— Exercise objective —
Repeat only the lines from the line containing "scene.view_settings.use_white_balance |= len(values)" through the line containing "# ---- scene", both included, exactly as they stand.

═════ Input rows

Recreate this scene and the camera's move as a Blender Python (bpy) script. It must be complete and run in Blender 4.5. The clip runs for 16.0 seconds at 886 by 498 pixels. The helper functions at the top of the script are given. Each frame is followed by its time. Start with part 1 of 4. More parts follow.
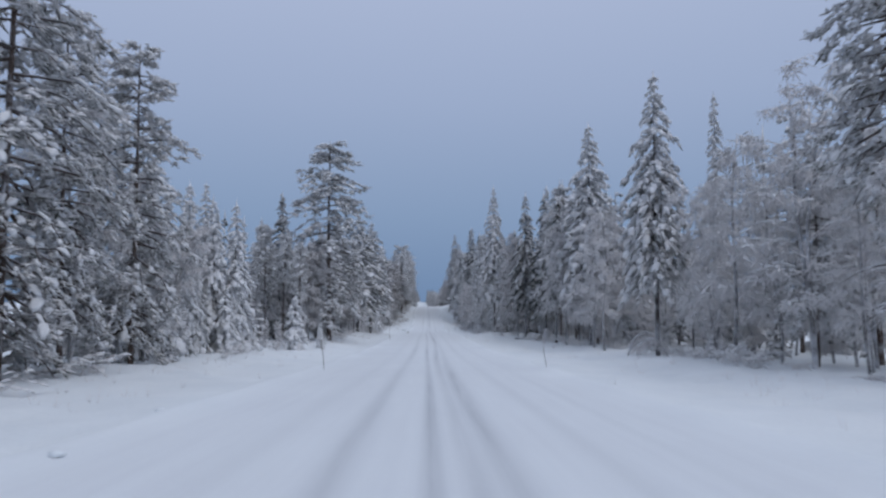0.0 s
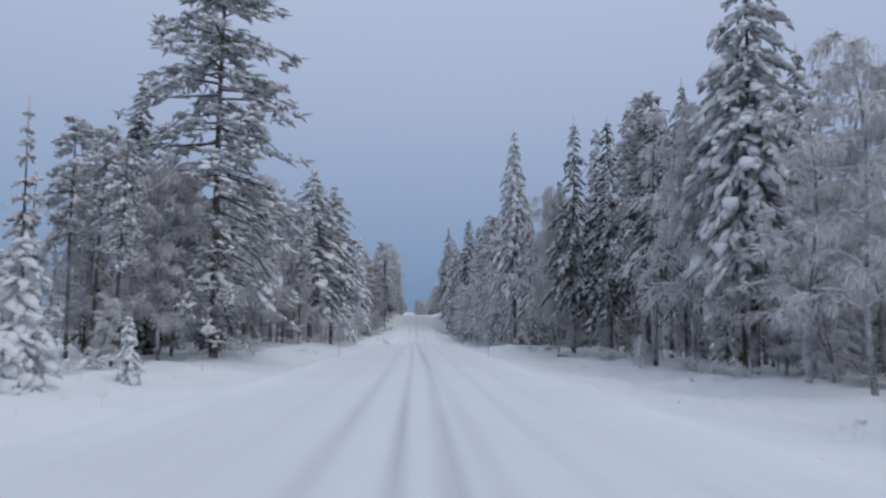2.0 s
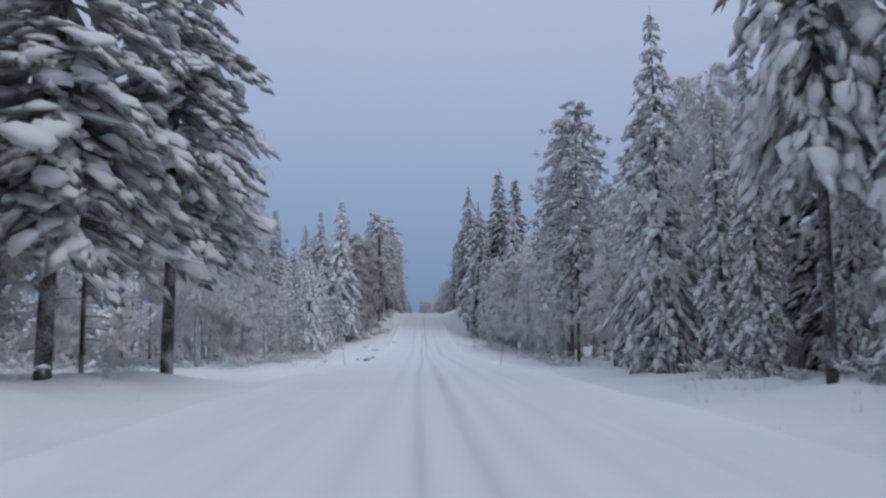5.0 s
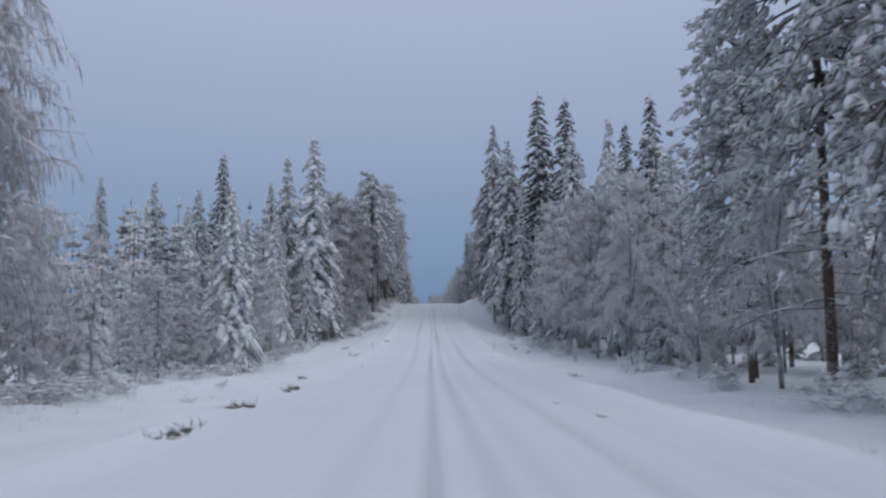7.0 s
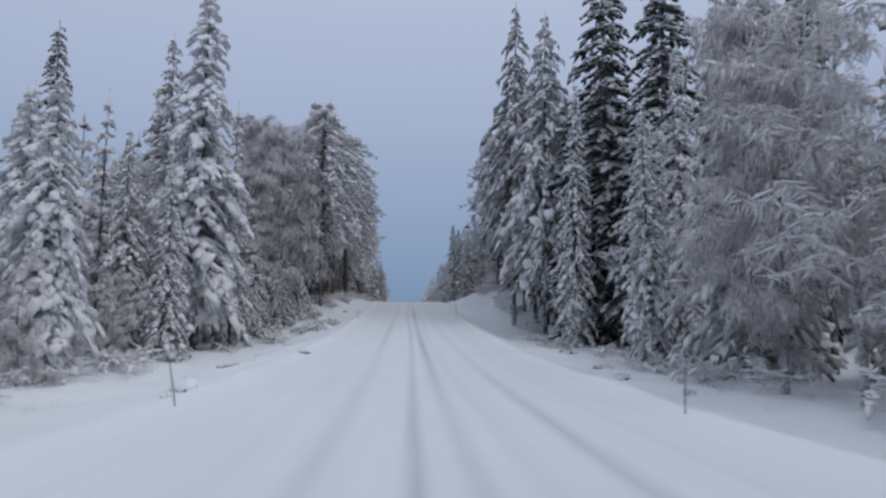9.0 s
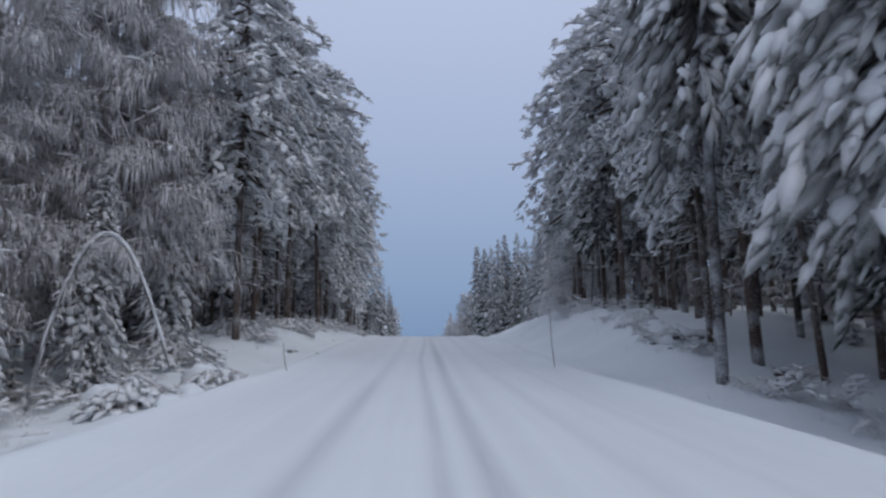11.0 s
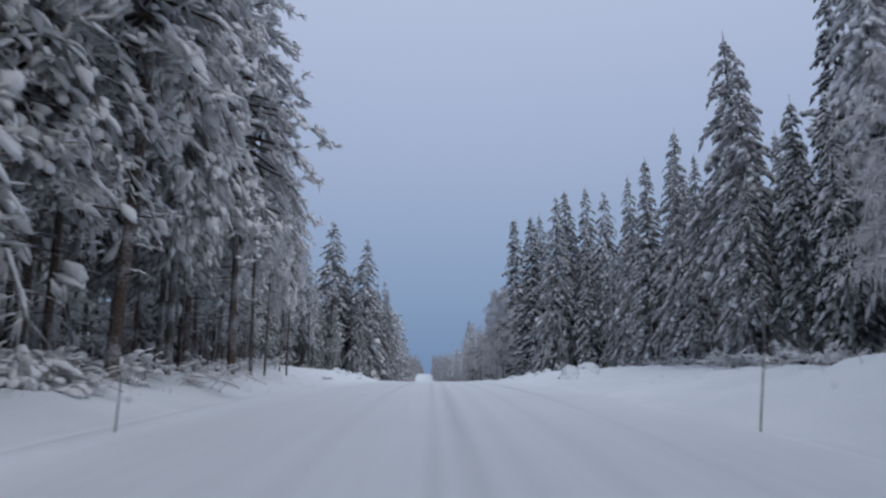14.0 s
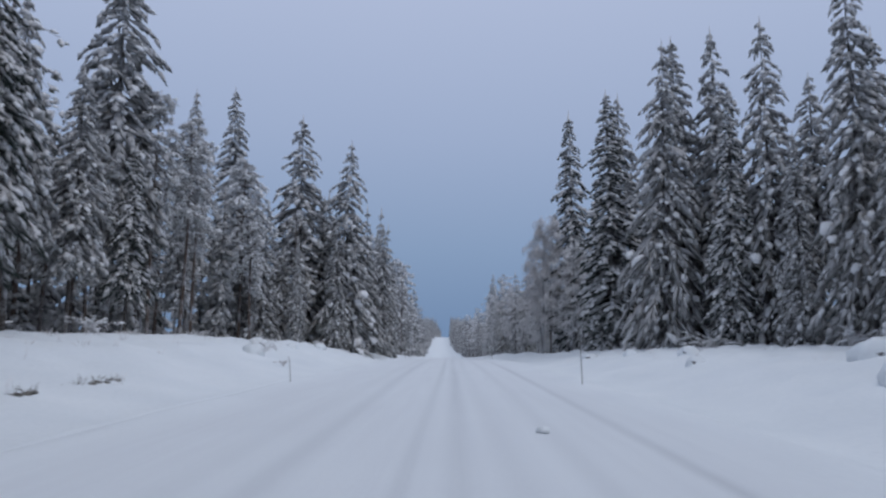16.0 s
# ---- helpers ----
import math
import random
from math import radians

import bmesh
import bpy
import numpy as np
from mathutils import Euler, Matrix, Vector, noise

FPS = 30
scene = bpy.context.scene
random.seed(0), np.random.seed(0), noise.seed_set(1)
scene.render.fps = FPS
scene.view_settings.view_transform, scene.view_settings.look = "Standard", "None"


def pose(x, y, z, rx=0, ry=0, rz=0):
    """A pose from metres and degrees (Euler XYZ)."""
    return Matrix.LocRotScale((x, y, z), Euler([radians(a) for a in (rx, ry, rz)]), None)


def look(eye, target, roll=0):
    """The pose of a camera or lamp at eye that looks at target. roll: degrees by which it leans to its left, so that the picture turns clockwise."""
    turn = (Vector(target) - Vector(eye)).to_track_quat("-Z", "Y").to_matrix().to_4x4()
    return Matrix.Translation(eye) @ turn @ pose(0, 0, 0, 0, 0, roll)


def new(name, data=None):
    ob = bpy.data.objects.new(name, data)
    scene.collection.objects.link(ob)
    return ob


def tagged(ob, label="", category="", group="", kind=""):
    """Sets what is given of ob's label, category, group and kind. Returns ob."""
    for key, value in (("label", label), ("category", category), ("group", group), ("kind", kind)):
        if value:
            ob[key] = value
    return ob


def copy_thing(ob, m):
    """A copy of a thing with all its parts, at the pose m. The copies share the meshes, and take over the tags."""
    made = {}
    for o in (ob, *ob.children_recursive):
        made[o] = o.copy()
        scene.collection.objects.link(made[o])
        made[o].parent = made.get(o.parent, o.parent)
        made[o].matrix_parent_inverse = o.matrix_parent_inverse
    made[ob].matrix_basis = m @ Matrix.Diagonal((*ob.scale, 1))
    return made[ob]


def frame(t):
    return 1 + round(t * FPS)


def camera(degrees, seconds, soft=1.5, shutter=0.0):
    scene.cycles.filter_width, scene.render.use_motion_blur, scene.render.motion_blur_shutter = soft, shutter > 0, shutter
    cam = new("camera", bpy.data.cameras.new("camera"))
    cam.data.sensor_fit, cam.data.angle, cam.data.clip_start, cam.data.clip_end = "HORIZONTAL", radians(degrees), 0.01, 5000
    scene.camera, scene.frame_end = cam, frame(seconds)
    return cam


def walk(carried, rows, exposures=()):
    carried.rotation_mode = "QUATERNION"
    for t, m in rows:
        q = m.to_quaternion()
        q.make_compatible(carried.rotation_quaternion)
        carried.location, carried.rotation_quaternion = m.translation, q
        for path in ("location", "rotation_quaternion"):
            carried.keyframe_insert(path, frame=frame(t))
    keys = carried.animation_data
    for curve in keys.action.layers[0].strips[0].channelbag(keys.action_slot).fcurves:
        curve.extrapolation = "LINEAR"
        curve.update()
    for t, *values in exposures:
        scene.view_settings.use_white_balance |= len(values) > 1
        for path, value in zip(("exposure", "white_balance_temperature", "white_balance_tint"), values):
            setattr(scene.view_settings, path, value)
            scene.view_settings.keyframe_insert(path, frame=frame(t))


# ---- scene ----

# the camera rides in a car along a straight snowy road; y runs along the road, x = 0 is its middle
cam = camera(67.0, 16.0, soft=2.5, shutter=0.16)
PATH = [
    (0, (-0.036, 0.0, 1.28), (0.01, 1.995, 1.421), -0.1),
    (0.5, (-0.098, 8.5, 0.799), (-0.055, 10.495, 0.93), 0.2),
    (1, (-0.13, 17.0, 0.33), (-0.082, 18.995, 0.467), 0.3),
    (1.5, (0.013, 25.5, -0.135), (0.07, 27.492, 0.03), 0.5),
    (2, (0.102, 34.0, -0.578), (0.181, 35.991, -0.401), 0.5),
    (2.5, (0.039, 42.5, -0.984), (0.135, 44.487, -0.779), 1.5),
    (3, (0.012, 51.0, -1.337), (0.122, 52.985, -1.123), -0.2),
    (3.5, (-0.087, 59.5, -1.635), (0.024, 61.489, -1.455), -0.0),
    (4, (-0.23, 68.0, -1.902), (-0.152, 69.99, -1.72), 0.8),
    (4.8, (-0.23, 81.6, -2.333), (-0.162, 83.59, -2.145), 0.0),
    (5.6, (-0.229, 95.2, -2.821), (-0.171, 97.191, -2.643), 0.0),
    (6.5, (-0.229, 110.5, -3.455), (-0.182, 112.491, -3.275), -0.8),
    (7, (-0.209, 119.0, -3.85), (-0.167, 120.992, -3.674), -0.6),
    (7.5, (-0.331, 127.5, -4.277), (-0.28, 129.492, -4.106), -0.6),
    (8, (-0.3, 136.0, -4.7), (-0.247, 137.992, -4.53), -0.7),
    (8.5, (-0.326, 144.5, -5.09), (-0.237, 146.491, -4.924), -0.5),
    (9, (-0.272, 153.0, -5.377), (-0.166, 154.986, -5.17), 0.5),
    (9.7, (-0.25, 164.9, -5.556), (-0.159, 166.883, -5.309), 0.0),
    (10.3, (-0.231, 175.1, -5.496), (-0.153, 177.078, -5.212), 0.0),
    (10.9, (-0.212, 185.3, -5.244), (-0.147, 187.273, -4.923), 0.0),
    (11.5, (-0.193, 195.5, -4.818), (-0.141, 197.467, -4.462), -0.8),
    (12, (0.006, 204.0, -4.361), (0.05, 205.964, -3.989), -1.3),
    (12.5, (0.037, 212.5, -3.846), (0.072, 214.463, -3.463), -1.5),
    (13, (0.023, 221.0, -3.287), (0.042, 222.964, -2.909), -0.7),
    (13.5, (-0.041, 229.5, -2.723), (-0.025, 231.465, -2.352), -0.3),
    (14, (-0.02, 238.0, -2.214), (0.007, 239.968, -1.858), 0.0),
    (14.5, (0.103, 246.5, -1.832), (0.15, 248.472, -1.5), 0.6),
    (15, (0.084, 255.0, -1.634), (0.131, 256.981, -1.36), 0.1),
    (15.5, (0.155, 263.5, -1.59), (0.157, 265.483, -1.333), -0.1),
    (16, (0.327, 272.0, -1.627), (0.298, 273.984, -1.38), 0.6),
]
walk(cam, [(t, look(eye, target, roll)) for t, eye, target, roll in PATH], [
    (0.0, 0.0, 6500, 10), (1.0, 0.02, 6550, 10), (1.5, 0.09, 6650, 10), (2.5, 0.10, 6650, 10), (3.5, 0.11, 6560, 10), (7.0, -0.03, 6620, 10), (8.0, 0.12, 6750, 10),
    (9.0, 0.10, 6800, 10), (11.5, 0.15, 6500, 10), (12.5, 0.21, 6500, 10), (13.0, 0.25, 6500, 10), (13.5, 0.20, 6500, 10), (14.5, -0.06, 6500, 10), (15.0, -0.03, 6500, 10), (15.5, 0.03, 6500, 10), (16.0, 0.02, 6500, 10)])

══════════
═════ Input rows

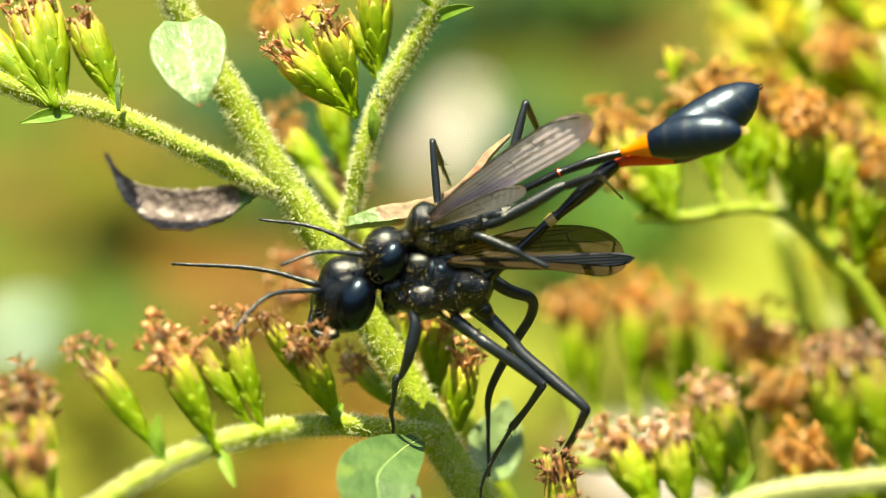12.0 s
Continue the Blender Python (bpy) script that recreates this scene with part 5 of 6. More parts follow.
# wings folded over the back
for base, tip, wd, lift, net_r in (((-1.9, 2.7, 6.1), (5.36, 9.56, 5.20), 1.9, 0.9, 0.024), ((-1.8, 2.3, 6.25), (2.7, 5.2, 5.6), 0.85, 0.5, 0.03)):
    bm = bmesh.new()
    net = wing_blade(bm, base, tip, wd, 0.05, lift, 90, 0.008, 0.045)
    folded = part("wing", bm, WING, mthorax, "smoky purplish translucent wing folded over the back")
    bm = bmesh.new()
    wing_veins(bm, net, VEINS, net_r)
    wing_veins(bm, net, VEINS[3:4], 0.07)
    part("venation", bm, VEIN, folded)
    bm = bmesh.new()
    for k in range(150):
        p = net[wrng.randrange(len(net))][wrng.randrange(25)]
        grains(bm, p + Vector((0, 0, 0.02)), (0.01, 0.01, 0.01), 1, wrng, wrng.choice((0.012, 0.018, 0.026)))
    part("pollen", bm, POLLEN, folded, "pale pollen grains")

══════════
═════ Input rows

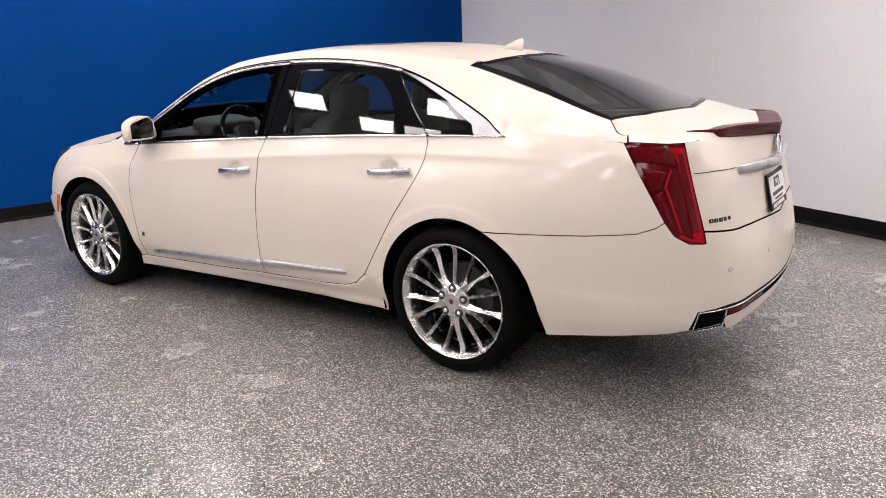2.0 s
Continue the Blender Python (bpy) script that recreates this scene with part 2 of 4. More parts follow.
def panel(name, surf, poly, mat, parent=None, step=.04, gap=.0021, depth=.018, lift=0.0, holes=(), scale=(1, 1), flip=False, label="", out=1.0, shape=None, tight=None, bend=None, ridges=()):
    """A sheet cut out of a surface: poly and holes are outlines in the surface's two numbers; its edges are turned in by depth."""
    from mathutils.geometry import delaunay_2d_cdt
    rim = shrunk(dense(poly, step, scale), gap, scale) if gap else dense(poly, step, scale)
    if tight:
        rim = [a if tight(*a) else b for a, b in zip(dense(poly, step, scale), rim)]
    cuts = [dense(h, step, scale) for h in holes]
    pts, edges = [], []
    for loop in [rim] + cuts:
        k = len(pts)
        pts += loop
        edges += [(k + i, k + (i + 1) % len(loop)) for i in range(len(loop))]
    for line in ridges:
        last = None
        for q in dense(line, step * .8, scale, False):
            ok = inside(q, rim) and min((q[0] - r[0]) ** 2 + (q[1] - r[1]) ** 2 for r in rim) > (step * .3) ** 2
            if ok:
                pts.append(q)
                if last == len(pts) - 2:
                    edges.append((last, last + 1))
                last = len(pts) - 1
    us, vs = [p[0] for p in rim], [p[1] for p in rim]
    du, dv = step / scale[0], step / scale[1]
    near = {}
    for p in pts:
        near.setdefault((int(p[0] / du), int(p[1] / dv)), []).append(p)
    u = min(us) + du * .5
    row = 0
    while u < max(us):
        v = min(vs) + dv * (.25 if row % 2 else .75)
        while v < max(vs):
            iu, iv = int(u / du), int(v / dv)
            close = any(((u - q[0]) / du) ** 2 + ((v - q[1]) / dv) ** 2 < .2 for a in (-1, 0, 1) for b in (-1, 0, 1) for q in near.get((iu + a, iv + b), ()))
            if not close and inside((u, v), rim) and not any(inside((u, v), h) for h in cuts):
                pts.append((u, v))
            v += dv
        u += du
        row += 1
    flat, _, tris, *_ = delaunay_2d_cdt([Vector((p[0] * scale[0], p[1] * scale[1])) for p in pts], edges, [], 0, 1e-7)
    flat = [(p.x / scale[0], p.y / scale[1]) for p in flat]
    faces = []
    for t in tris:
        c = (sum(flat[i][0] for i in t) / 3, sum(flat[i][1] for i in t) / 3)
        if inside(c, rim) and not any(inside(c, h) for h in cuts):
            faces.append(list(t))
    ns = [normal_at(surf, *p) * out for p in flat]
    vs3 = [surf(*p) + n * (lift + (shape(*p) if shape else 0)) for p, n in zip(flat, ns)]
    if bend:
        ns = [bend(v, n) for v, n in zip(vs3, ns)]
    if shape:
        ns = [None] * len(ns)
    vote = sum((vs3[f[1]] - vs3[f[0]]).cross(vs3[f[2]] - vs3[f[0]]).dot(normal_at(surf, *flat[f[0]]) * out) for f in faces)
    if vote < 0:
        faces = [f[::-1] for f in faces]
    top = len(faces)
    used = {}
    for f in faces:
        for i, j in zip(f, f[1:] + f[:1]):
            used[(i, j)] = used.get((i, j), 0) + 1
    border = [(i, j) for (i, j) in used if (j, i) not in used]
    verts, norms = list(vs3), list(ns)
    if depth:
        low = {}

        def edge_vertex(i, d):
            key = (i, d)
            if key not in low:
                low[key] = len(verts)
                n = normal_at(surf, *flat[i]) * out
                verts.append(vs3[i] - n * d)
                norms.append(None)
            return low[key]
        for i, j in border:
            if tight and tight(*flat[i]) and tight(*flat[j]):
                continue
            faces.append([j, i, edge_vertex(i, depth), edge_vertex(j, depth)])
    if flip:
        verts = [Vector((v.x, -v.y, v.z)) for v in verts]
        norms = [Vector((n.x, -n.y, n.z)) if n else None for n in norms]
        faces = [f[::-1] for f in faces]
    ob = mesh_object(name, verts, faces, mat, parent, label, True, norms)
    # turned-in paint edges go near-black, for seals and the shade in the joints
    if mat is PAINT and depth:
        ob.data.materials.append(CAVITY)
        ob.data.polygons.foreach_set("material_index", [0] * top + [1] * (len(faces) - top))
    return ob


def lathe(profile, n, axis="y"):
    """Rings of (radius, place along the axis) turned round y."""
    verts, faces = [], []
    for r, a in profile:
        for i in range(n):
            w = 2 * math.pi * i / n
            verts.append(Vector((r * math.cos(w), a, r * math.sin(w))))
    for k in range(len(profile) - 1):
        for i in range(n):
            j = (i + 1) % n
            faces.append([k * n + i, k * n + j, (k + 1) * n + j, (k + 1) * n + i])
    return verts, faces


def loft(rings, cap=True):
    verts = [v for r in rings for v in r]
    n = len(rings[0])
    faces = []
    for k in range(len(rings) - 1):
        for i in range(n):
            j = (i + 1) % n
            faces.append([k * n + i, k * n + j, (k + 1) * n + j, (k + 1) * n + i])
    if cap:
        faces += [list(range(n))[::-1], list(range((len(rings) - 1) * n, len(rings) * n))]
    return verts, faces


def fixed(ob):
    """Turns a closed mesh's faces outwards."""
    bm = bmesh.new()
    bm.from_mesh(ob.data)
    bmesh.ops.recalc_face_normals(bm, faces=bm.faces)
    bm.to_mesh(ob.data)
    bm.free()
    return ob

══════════

— Answer for this exercise —
        scene.view_settings.use_white_balance |= len(values) > 1
        for path, value in zip(("exposure", "white_balance_temperature", "white_balance_tint"), values):
            setattr(scene.view_settings, path, value)
            scene.view_settings.keyframe_insert(path, frame=frame(t))


# ---- scene ----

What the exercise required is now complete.